Task brief ::
Tell how many lines include the string "parts". Answer with a single number.

-----

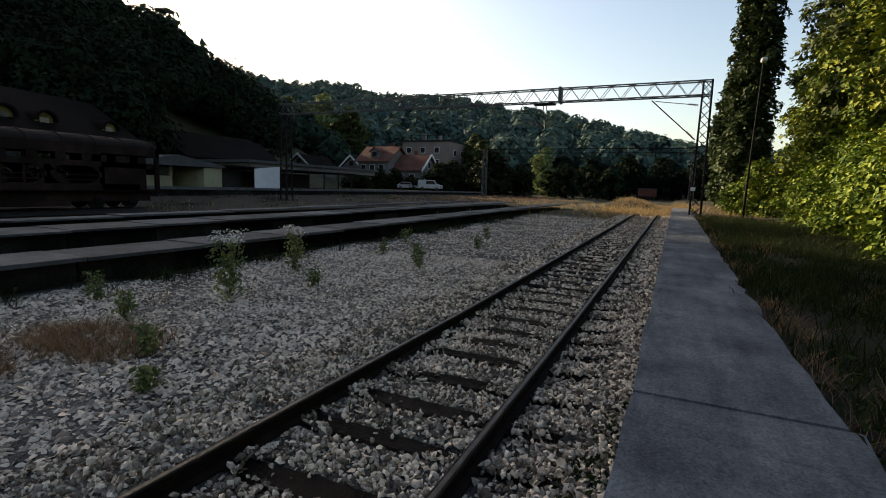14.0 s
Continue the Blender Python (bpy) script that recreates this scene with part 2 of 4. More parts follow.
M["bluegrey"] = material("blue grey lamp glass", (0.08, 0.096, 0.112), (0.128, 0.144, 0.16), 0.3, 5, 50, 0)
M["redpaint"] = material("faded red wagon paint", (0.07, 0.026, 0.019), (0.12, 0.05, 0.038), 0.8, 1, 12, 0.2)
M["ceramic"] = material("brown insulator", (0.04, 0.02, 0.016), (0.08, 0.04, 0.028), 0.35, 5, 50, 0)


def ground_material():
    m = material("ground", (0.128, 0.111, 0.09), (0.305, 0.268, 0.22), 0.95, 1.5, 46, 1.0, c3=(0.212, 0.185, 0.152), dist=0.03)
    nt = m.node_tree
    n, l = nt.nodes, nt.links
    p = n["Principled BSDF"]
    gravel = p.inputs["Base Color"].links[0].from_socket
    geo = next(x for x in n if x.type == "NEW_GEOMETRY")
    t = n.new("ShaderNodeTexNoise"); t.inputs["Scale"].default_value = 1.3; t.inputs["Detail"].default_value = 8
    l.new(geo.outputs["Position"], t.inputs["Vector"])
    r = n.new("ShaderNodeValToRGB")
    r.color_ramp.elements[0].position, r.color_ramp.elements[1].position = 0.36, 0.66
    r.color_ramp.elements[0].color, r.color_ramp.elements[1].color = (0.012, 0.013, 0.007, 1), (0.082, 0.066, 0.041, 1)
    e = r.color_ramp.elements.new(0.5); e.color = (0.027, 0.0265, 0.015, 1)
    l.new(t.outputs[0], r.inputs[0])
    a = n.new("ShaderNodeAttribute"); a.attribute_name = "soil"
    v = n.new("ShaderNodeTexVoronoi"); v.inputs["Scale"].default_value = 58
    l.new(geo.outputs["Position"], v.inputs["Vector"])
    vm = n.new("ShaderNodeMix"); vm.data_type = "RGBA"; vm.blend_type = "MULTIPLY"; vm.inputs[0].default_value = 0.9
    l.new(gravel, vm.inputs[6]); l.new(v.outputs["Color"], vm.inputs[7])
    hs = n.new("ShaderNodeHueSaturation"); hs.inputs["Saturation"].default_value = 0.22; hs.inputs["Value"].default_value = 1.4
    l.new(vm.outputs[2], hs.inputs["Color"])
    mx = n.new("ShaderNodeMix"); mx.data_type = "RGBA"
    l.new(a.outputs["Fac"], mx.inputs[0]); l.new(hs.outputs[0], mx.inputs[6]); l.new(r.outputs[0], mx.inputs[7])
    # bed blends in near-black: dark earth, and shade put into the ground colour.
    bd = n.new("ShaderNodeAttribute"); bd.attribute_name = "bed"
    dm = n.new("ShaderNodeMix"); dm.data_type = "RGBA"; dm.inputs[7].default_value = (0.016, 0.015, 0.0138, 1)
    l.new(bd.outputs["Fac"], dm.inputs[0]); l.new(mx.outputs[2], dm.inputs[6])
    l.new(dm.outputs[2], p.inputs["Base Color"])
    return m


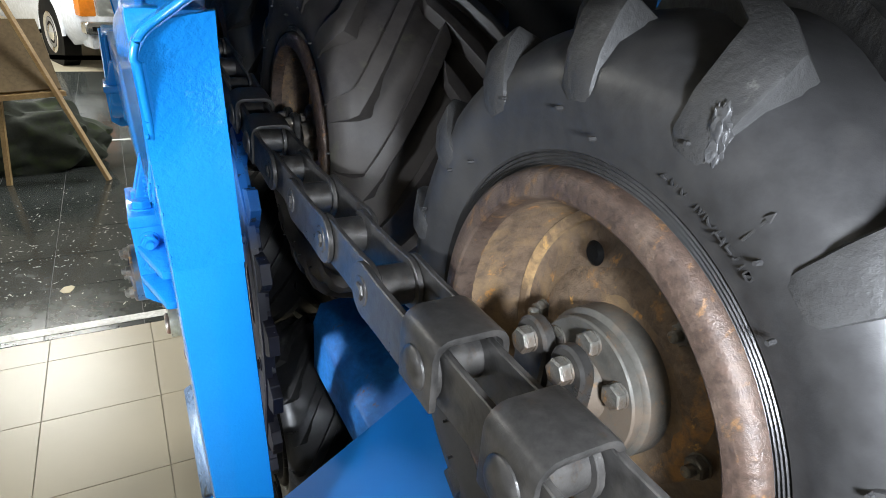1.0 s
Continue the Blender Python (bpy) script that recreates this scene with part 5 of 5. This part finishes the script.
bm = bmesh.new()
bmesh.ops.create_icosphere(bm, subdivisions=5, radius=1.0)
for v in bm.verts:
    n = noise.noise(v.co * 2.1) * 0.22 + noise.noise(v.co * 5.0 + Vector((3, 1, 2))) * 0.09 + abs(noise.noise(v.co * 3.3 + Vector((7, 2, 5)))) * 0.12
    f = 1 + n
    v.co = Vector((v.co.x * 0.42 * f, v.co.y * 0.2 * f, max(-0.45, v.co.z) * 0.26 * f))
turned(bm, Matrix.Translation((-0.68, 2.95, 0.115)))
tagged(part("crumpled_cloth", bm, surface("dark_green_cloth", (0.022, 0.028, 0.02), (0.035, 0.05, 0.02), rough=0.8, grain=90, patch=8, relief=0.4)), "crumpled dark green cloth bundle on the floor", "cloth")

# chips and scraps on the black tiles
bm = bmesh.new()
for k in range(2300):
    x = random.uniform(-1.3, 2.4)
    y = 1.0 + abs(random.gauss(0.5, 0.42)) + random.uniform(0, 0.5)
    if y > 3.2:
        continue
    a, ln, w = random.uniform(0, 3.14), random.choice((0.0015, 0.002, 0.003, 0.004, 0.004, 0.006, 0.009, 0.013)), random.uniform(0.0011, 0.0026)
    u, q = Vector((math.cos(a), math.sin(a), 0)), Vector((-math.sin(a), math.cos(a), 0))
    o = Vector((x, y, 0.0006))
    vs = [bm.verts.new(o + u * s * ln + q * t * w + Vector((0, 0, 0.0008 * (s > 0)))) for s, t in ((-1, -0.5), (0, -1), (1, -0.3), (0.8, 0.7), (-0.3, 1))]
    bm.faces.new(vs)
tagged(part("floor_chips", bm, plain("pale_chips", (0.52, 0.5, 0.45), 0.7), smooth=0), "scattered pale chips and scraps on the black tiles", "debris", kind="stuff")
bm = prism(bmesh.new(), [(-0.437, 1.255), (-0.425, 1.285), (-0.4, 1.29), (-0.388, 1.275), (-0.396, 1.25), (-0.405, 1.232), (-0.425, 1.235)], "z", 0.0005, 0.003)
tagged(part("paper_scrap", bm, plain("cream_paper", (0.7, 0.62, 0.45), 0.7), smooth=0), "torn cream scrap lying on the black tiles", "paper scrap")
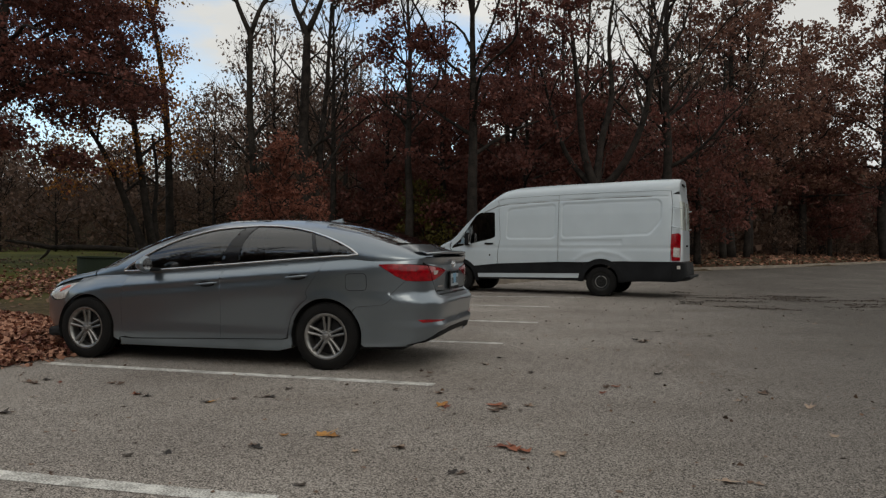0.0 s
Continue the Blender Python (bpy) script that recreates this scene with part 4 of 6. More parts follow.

-----

Result of the task ::
2